* BEGIN *

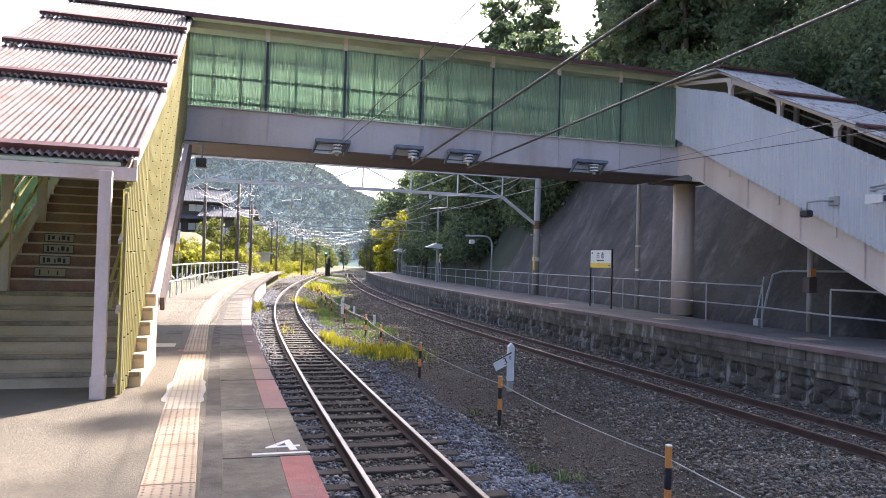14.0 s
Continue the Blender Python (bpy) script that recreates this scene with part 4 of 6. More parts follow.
# ---- stairs ----
def stair(name, xo, xi, y_post, y_foot, z_foot, PITCH, left):
    """A roofed stair rising away from the viewer; xo is the track-side face, xi the other side."""
    s = 1 if left else -1                      # the way out towards the tracks
    st = thing(name, "roofed footbridge stair with " + ("yellow" if left else "white") + " corrugated side sheets", "stair", "footbridge stairs")
    sheet_mat = YELLOW_SHEET if left else WHITE_SHEET
    steel = PINK_STEEL if left else CREAM_STEEL
    y_top = y_foot + (GIRDER_TOP - z_foot) / PITCH
    nose = lambda y: z_foot + (y - y_foot) * PITCH
    w0, w1 = min(xo, xi), max(xo, xi)
    ws = -3.75 if left else w0                 # the concrete foot and the roof reach further out
    n = 31 if left else 33
    rise, run = (GIRDER_TOP - z_foot) / n, (y_top - y_foot) / n
    for i in range(n):
        y, z = y_foot + 0.35 + i * run * 0.985, z_foot + (i + 1) * rise
        solid = i < 6
        bm = B()
        if solid:
            box(bm, ws - 0.12, y, z_foot - 0.05, w1 + (0.27 if left else 0.12), y + run * 0.985, z)
        else:
            box(bm, w0 + 0.06, y, z - rise, w1 - 0.06, y + 0.03, z - 0.04)
            box(bm, w0 + 0.06, y, z - 0.04, w1 - 0.06, y + run + 0.03, z)
        step = part("step", bm, (STEP_CONC if left else OLD_PLINTH) if solid else STEP_DARK, st)
        if solid and left:
            bm = B()
            box(bm, ws - 0.10, y - 0.022, z - 0.05, w1 + 0.25, y + 0.06, z + 0.005, 0.006)
            part("nosing", bm, STEP_WORN, step, "dark worn concrete nosing")
        if not solid:
            bm = B()
            box(bm, w0 + 0.07, y - 0.012, z - 0.022, w1 - 0.07, y + 0.05, z + 0.006)
            part("nosing", bm, STEP_EDGE, step)
    # plinth
    yp0, yp1 = y_foot + 0.35 + 6 * run * 0.985, (12.57 if left else 11.88)
    bm = B()
    box(bm, ws - 0.12, yp0 + 0.004, z_foot - 0.05, w1 + (0.17 if left else 0.12), yp1, z_foot + 0.86, 0.02)
    part("plinth", bm, STEP_CONC if left else OLD_PLINTH, st, "stained concrete plinth")
    # stringers
    for x in (xo, xi):
        o = s if x == xo else -s
        bm = B()
        a, b = yp0 - 0.1, y_top
        y_c = y_foot + 1.78 / PITCH            # where the stringer's underside meets the plinth
        prism(bm, [(a, nose(a)), (b, nose(b)), (b, nose(b) - 0.88), (y_c, z_foot + 0.90), (a, z_foot + 0.90)], x - 0.012, x + 0.012, "x")
        g = part("stringer", bm, steel, st, "painted steel stringer")
        bm = B()
        beam(bm, (x, a, nose(a)), (x, b, nose(b)), 0.16, 0.03)
        beam(bm, (x, y_c, z_foot + 0.90), (x, b, nose(b) - 0.88), 0.2, 0.03)
        beam(bm, (x, a, z_foot + 0.885), (x, y_c + 0.1, z_foot + 0.885), 0.24, 0.03)
        part("flange", bm, steel, g)
        for i in range(4):
            y = yp0 + 2.3 + i * 1.9
            if y < y_top - 0.2:
                bm = B()
                box(bm, x - 0.07, y - 0.008, nose(y) - 0.86, x + 0.07, y + 0.008, nose(y))
                part("stiffener", bm, steel, g)
        # landing girder between stair head and bridge
        bm = B()
        box(bm, x - 0.012, y_top, GIRDER_LOW, x + 0.012, BRIDGE_Y + (0.0 if x == xo else 2.4), GIRDER_TOP)
        box(bm, x - 0.08, y_top, GIRDER_TOP, x + 0.08, BRIDGE_Y + (-0.07 if x == xo else 2.4), GIRDER_TOP + 0.025)
        part("landing_girder", bm, steel, st)
    bm = B()
    box(bm, w0, y_top, GIRDER_TOP - 0.2, w1, BRIDGE_Y + 2.43, GIRDER_TOP - 0.05)
    part("landing", bm, UNDER_PAINT, st)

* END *

Objective
Return the whole listing, word for word, and leave out every picture.

Finished task
14.0 s
Continue the Blender Python (bpy) script that recreates this scene with part 4 of 6. More parts follow.
# ---- stairs ----
def stair(name, xo, xi, y_post, y_foot, z_foot, PITCH, left):
    """A roofed stair rising away from the viewer; xo is the track-side face, xi the other side."""
    s = 1 if left else -1                      # the way out towards the tracks
    st = thing(name, "roofed footbridge stair with " + ("yellow" if left else "white") + " corrugated side sheets", "stair", "footbridge stairs")
    sheet_mat = YELLOW_SHEET if left else WHITE_SHEET
    steel = PINK_STEEL if left else CREAM_STEEL
    y_top = y_foot + (GIRDER_TOP - z_foot) / PITCH
    nose = lambda y: z_foot + (y - y_foot) * PITCH
    w0, w1 = min(xo, xi), max(xo, xi)
    ws = -3.75 if left else w0                 # the concrete foot and the roof reach further out
    n = 31 if left else 33
    rise, run = (GIRDER_TOP - z_foot) / n, (y_top - y_foot) / n
    for i in range(n):
        y, z = y_foot + 0.35 + i * run * 0.985, z_foot + (i + 1) * rise
        solid = i < 6
        bm = B()
        if solid:
            box(bm, ws - 0.12, y, z_foot - 0.05, w1 + (0.27 if left else 0.12), y + run * 0.985, z)
        else:
            box(bm, w0 + 0.06, y, z - rise, w1 - 0.06, y + 0.03, z - 0.04)
            box(bm, w0 + 0.06, y, z - 0.04, w1 - 0.06, y + run + 0.03, z)
        step = part("step", bm, (STEP_CONC if left else OLD_PLINTH) if solid else STEP_DARK, st)
        if solid and left:
            bm = B()
            box(bm, ws - 0.10, y - 0.022, z - 0.05, w1 + 0.25, y + 0.06, z + 0.005, 0.006)
            part("nosing", bm, STEP_WORN, step, "dark worn concrete nosing")
        if not solid:
            bm = B()
            box(bm, w0 + 0.07, y - 0.012, z - 0.022, w1 - 0.07, y + 0.05, z + 0.006)
            part("nosing", bm, STEP_EDGE, step)
    # plinth
    yp0, yp1 = y_foot + 0.35 + 6 * run * 0.985, (12.57 if left else 11.88)
    bm = B()
    box(bm, ws - 0.12, yp0 + 0.004, z_foot - 0.05, w1 + (0.17 if left else 0.12), yp1, z_foot + 0.86, 0.02)
    part("plinth", bm, STEP_CONC if left else OLD_PLINTH, st, "stained concrete plinth")
    # stringers
    for x in (xo, xi):
        o = s if x == xo else -s
        bm = B()
        a, b = yp0 - 0.1, y_top
        y_c = y_foot + 1.78 / PITCH            # where the stringer's underside meets the plinth
        prism(bm, [(a, nose(a)), (b, nose(b)), (b, nose(b) - 0.88), (y_c, z_foot + 0.90), (a, z_foot + 0.90)], x - 0.012, x + 0.012, "x")
        g = part("stringer", bm, steel, st, "painted steel stringer")
        bm = B()
        beam(bm, (x, a, nose(a)), (x, b, nose(b)), 0.16, 0.03)
        beam(bm, (x, y_c, z_foot + 0.90), (x, b, nose(b) - 0.88), 0.2, 0.03)
        beam(bm, (x, a, z_foot + 0.885), (x, y_c + 0.1, z_foot + 0.885), 0.24, 0.03)
        part("flange", bm, steel, g)
        for i in range(4):
            y = yp0 + 2.3 + i * 1.9
            if y < y_top - 0.2:
                bm = B()
                box(bm, x - 0.07, y - 0.008, nose(y) - 0.86, x + 0.07, y + 0.008, nose(y))
                part("stiffener", bm, steel, g)
        # landing girder between stair head and bridge
        bm = B()
        box(bm, x - 0.012, y_top, GIRDER_LOW, x + 0.012, BRIDGE_Y + (0.0 if x == xo else 2.4), GIRDER_TOP)
        box(bm, x - 0.08, y_top, GIRDER_TOP, x + 0.08, BRIDGE_Y + (-0.07 if x == xo else 2.4), GIRDER_TOP + 0.025)
        part("landing_girder", bm, steel, st)
    bm = B()
    box(bm, w0, y_top, GIRDER_TOP - 0.2, w1, BRIDGE_Y + 2.43, GIRDER_TOP - 0.05)
    part("landing", bm, UNDER_PAINT, st)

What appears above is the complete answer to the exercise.